(Scripts that build animated scenes)
>> Begin

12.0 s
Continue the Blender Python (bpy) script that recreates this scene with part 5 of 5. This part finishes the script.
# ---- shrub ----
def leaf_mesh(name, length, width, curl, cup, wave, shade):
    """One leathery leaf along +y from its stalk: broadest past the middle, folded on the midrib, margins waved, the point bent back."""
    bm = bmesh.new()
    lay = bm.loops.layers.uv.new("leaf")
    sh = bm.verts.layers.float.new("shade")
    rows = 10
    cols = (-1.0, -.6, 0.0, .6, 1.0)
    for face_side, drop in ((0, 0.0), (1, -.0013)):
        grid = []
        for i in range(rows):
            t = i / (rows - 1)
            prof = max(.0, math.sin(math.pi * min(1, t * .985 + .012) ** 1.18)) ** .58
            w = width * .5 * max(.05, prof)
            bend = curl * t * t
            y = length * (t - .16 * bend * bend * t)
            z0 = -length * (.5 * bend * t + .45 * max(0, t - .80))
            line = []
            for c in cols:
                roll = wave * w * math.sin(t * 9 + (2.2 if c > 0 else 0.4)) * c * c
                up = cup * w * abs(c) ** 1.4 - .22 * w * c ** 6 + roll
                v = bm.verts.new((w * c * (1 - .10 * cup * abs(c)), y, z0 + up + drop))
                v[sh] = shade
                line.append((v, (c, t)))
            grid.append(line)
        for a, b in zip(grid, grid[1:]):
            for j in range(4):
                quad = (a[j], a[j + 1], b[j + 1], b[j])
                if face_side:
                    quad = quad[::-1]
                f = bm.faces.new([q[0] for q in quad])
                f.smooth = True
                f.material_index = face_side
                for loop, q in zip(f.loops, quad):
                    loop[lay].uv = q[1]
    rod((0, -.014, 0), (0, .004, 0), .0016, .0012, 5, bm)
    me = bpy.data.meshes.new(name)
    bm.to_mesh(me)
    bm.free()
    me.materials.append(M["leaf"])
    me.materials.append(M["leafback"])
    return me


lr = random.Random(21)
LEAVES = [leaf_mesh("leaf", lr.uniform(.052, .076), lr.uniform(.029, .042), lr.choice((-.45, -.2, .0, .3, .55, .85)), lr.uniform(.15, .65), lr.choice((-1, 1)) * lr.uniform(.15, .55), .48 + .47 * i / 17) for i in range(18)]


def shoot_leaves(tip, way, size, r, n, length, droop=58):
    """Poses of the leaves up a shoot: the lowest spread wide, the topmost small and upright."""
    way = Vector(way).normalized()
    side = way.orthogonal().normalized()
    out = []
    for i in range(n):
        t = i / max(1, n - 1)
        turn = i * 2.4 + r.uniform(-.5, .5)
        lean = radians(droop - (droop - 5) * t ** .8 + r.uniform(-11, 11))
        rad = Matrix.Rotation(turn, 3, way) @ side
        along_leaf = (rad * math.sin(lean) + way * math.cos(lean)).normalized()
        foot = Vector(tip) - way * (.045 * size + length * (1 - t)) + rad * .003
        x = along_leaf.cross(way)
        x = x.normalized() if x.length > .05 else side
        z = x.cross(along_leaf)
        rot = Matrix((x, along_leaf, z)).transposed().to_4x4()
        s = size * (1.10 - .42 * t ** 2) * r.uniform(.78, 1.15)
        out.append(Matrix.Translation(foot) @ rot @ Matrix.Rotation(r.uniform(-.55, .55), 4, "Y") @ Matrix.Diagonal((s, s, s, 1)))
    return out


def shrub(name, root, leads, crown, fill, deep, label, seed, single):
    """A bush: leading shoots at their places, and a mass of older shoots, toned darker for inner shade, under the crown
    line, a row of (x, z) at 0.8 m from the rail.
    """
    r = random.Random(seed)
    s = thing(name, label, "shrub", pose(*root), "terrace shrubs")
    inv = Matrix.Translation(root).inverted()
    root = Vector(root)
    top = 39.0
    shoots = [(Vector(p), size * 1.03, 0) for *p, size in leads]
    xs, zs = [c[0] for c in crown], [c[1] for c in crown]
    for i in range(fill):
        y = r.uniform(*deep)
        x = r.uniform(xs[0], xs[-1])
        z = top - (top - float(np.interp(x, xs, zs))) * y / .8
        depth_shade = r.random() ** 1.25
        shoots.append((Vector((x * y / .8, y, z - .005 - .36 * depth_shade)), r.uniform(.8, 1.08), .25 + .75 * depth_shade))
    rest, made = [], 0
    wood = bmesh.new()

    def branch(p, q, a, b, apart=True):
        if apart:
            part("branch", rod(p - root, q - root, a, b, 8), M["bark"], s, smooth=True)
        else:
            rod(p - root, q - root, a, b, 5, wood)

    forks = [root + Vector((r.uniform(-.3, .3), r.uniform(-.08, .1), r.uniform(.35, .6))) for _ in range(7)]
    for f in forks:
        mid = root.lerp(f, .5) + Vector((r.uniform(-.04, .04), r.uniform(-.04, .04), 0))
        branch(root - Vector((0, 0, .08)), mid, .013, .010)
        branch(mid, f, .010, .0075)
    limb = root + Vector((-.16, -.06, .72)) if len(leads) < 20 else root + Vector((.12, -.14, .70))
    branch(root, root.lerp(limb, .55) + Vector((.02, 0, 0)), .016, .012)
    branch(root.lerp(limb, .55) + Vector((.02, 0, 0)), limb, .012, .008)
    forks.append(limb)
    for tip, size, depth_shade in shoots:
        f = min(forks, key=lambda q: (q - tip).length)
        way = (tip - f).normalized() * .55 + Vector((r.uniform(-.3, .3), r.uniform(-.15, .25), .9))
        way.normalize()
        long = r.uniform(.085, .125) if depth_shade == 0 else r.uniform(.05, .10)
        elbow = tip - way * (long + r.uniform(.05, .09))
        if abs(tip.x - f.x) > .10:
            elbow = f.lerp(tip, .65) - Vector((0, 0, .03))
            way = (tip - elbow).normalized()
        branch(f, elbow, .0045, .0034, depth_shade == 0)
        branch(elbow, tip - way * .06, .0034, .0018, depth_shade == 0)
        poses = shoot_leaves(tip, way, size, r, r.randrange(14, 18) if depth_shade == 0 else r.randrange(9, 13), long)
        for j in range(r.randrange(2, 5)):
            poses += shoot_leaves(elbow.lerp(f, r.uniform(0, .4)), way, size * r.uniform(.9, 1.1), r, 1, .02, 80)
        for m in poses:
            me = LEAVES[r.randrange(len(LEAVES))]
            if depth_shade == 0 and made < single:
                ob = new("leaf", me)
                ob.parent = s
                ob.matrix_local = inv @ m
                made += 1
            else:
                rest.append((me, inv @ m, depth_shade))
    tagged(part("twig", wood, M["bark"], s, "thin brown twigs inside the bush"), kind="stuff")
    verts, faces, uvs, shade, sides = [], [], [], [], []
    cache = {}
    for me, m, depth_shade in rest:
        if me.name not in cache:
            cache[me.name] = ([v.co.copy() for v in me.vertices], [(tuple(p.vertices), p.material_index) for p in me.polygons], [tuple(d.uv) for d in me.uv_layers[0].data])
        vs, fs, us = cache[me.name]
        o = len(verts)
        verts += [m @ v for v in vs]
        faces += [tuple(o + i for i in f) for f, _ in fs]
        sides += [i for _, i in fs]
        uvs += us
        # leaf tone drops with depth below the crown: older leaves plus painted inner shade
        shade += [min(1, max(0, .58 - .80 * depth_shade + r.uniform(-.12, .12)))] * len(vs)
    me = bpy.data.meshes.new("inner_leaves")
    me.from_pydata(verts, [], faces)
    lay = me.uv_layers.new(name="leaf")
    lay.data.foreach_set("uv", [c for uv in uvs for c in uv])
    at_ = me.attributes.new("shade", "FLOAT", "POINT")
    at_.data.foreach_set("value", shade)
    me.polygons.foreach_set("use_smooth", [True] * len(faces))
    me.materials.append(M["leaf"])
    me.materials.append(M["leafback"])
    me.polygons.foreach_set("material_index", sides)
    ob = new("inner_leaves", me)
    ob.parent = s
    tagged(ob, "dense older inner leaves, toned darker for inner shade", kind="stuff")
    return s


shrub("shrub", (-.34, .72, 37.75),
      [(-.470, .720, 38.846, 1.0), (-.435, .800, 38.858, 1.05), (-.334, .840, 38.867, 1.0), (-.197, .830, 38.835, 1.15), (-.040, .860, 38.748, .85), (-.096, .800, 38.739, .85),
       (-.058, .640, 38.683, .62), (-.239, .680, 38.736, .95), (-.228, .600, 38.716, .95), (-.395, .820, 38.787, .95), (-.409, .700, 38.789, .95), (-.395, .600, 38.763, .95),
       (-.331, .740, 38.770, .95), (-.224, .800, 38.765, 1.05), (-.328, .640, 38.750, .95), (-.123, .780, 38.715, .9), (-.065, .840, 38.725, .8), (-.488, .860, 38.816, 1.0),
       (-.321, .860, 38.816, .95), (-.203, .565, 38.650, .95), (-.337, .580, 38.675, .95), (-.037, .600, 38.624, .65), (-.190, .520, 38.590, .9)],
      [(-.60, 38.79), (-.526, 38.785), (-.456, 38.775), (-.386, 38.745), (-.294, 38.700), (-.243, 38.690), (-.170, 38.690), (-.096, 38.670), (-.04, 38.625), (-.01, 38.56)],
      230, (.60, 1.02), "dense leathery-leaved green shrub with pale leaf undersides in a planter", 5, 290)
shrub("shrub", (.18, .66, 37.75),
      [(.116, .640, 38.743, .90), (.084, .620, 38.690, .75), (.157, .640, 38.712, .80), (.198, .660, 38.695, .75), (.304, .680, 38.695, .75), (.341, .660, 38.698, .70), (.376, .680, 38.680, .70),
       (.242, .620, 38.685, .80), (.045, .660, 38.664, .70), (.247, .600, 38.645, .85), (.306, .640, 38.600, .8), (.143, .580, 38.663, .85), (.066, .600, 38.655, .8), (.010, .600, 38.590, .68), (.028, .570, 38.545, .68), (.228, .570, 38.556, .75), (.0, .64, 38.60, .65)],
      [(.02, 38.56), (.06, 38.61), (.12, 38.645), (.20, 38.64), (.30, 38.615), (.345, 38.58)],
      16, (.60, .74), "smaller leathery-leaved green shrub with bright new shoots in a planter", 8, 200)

>> End
>> Begin

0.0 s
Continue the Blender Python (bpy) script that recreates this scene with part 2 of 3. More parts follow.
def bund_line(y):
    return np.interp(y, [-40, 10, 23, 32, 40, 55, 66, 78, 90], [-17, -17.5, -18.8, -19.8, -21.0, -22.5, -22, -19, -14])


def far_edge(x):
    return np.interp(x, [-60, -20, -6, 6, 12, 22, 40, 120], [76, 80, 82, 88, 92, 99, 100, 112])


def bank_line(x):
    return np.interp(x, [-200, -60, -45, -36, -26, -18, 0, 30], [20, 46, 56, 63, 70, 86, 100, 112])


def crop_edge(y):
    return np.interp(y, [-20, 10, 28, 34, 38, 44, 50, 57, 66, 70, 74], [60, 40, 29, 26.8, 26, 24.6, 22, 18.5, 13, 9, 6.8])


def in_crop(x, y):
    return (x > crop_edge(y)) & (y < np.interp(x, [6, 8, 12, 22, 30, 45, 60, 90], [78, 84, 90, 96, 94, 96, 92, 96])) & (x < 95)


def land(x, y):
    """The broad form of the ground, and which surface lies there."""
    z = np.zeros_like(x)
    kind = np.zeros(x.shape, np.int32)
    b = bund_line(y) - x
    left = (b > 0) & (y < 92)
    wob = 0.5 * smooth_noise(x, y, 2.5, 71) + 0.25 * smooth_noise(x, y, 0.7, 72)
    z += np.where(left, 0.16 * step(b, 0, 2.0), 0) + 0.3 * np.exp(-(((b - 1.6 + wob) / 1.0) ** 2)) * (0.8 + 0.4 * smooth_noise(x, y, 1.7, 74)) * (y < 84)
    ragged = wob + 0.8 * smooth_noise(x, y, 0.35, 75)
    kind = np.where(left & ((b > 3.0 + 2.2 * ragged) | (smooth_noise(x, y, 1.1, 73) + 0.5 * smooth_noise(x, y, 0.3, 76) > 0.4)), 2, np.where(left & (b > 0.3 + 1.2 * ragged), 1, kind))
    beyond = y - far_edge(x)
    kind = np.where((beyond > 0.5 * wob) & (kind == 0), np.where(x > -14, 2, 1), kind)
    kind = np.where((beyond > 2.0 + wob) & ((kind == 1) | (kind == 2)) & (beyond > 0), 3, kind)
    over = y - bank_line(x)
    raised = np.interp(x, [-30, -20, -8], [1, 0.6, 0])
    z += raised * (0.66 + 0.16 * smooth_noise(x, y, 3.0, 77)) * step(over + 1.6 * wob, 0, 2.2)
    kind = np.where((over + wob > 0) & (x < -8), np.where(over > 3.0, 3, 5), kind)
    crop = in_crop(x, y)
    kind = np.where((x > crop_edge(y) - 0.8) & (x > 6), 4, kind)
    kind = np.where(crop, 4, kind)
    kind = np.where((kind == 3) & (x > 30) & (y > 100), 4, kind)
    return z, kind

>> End
>> Begin

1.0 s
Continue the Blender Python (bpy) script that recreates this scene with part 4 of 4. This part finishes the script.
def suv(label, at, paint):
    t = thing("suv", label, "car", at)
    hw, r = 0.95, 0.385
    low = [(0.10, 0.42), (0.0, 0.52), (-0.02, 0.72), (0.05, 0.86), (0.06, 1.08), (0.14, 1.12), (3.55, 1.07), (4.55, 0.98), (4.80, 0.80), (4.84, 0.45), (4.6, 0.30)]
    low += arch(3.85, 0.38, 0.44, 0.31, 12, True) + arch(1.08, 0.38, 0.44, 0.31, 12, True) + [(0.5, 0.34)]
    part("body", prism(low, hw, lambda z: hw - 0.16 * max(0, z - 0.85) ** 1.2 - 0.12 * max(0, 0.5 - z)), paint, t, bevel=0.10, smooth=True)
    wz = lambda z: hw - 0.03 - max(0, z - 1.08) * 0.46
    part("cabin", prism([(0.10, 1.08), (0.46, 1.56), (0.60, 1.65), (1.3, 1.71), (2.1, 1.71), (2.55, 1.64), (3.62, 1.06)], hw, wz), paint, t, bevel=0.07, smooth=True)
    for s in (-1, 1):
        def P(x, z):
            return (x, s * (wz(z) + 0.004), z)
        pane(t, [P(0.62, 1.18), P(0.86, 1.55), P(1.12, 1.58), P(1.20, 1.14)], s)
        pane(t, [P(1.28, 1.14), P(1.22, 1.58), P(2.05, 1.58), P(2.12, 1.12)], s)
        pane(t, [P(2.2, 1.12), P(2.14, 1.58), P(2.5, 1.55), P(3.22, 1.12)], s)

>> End

**SHORT EXERCISE**
Transcribe precisely the lines between the one that contains "More parts follow." and the one that contains "return z, kind", counting those two lines as part of the range.

**EXPECTED ANSWER**
Continue the Blender Python (bpy) script that recreates this scene with part 2 of 3. More parts follow.
def bund_line(y):
    return np.interp(y, [-40, 10, 23, 32, 40, 55, 66, 78, 90], [-17, -17.5, -18.8, -19.8, -21.0, -22.5, -22, -19, -14])


def far_edge(x):
    return np.interp(x, [-60, -20, -6, 6, 12, 22, 40, 120], [76, 80, 82, 88, 92, 99, 100, 112])


def bank_line(x):
    return np.interp(x, [-200, -60, -45, -36, -26, -18, 0, 30], [20, 46, 56, 63, 70, 86, 100, 112])


def crop_edge(y):
    return np.interp(y, [-20, 10, 28, 34, 38, 44, 50, 57, 66, 70, 74], [60, 40, 29, 26.8, 26, 24.6, 22, 18.5, 13, 9, 6.8])


def in_crop(x, y):
    return (x > crop_edge(y)) & (y < np.interp(x, [6, 8, 12, 22, 30, 45, 60, 90], [78, 84, 90, 96, 94, 96, 92, 96])) & (x < 95)


def land(x, y):
    """The broad form of the ground, and which surface lies there."""
    z = np.zeros_like(x)
    kind = np.zeros(x.shape, np.int32)
    b = bund_line(y) - x
    left = (b > 0) & (y < 92)
    wob = 0.5 * smooth_noise(x, y, 2.5, 71) + 0.25 * smooth_noise(x, y, 0.7, 72)
    z += np.where(left, 0.16 * step(b, 0, 2.0), 0) + 0.3 * np.exp(-(((b - 1.6 + wob) / 1.0) ** 2)) * (0.8 + 0.4 * smooth_noise(x, y, 1.7, 74)) * (y < 84)
    ragged = wob + 0.8 * smooth_noise(x, y, 0.35, 75)
    kind = np.where(left & ((b > 3.0 + 2.2 * ragged) | (smooth_noise(x, y, 1.1, 73) + 0.5 * smooth_noise(x, y, 0.3, 76) > 0.4)), 2, np.where(left & (b > 0.3 + 1.2 * ragged), 1, kind))
    beyond = y - far_edge(x)
    kind = np.where((beyond > 0.5 * wob) & (kind == 0), np.where(x > -14, 2, 1), kind)
    kind = np.where((beyond > 2.0 + wob) & ((kind == 1) | (kind == 2)) & (beyond > 0), 3, kind)
    over = y - bank_line(x)
    raised = np.interp(x, [-30, -20, -8], [1, 0.6, 0])
    z += raised * (0.66 + 0.16 * smooth_noise(x, y, 3.0, 77)) * step(over + 1.6 * wob, 0, 2.2)
    kind = np.where((over + wob > 0) & (x < -8), np.where(over > 3.0, 3, 5), kind)
    crop = in_crop(x, y)
    kind = np.where((x > crop_edge(y) - 0.8) & (x > 6), 4, kind)
    kind = np.where(crop, 4, kind)
    kind = np.where((kind == 3) & (x > 30) & (y > 100), 4, kind)
    return z, kind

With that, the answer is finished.